BRIEF
Copy out the listing that follows, exactly, without its pictures.

____________

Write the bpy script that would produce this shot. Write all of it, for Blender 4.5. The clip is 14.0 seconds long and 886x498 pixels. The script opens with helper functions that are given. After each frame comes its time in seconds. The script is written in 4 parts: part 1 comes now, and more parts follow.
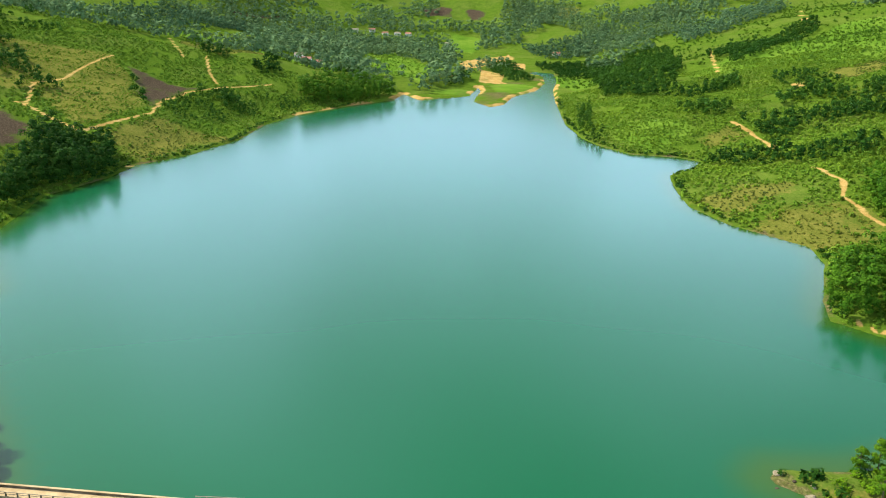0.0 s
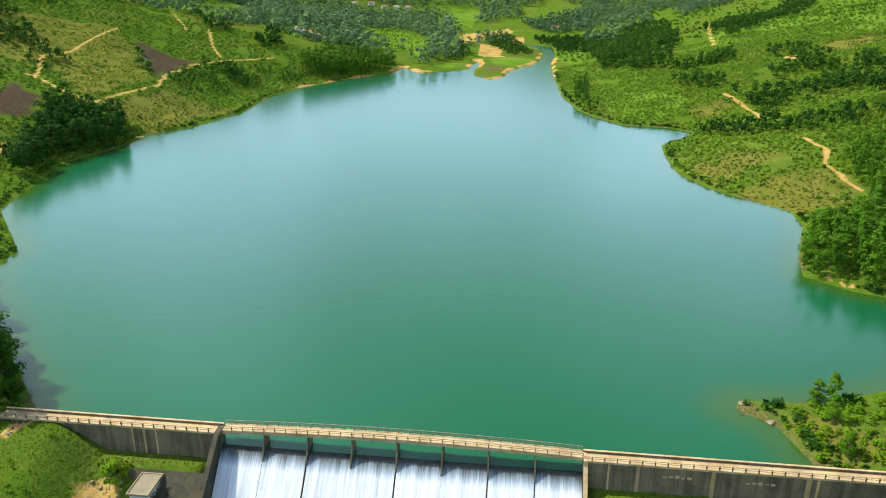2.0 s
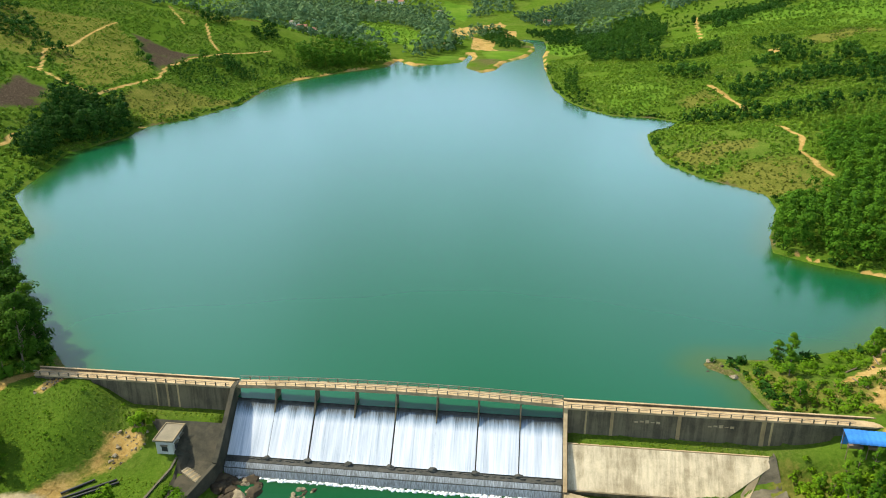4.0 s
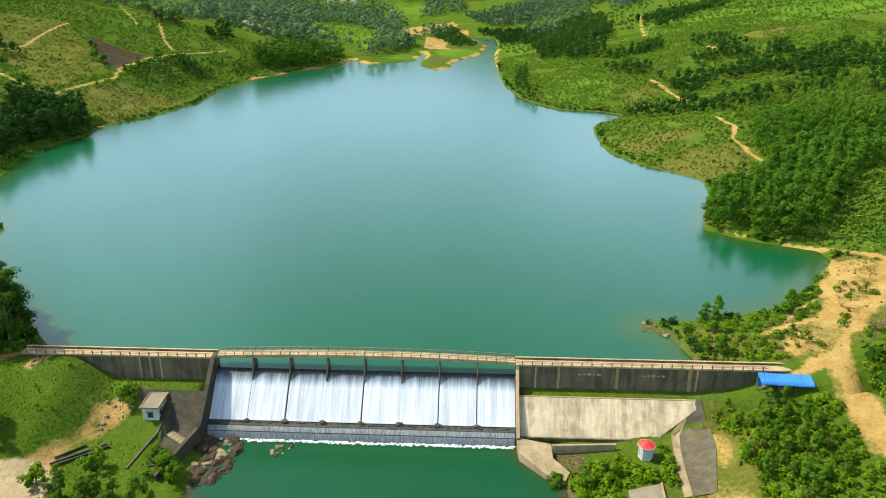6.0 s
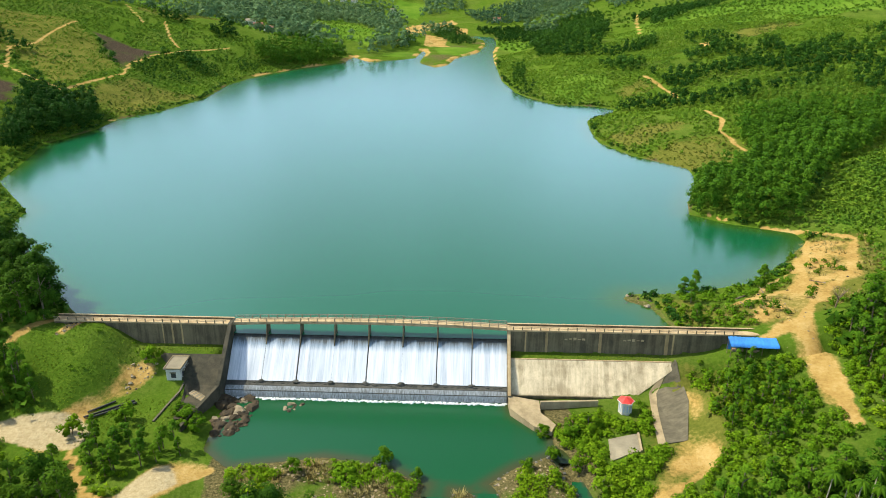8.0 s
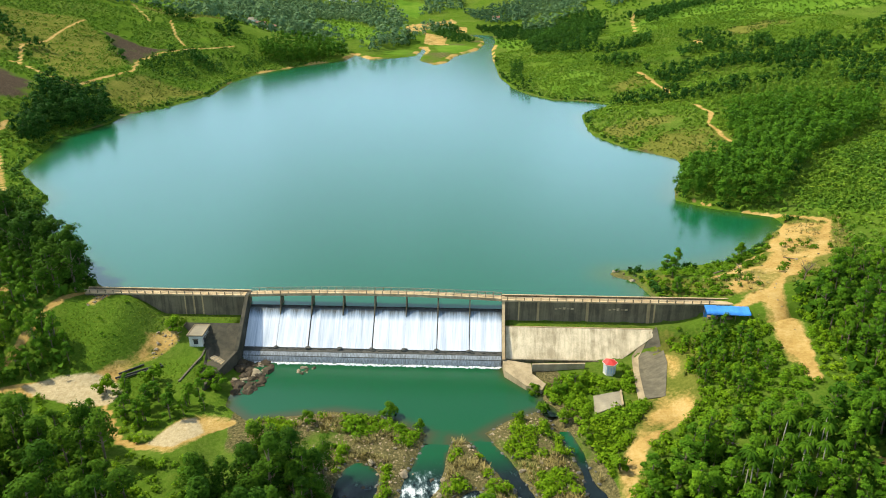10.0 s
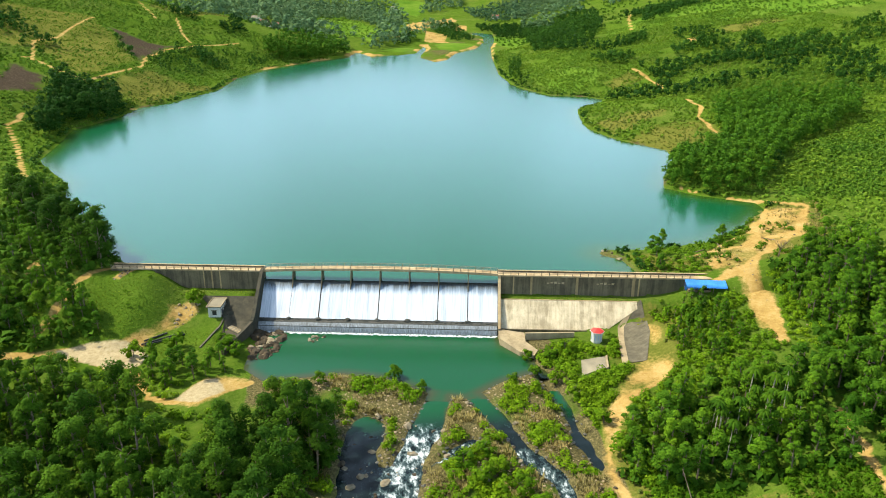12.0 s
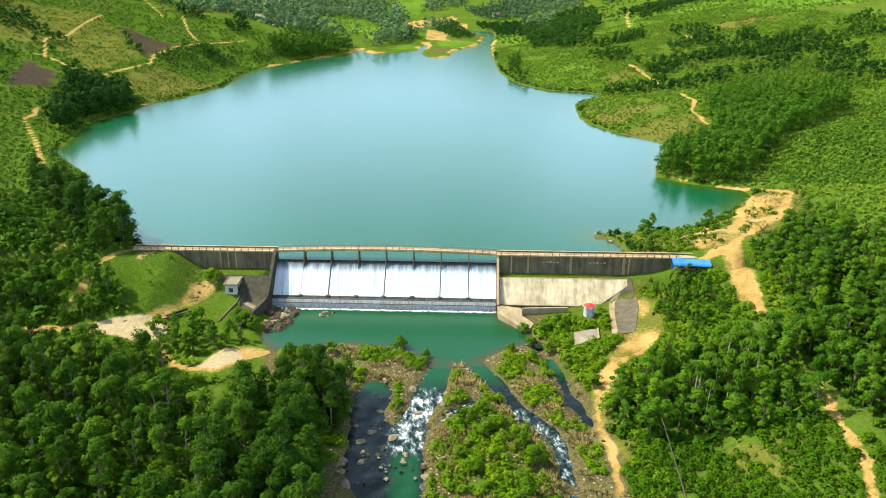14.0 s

____________

RESULT
Write the bpy script that would produce this shot. Write all of it, for Blender 4.5. The clip is 14.0 seconds long and 886x498 pixels. The script opens with helper functions that are given. After each frame comes its time in seconds. The script is written in 4 parts: part 1 comes now, and more parts follow.
0.0 s
2.0 s
4.0 s
6.0 s
8.0 s
10.0 s
12.0 s
14.0 s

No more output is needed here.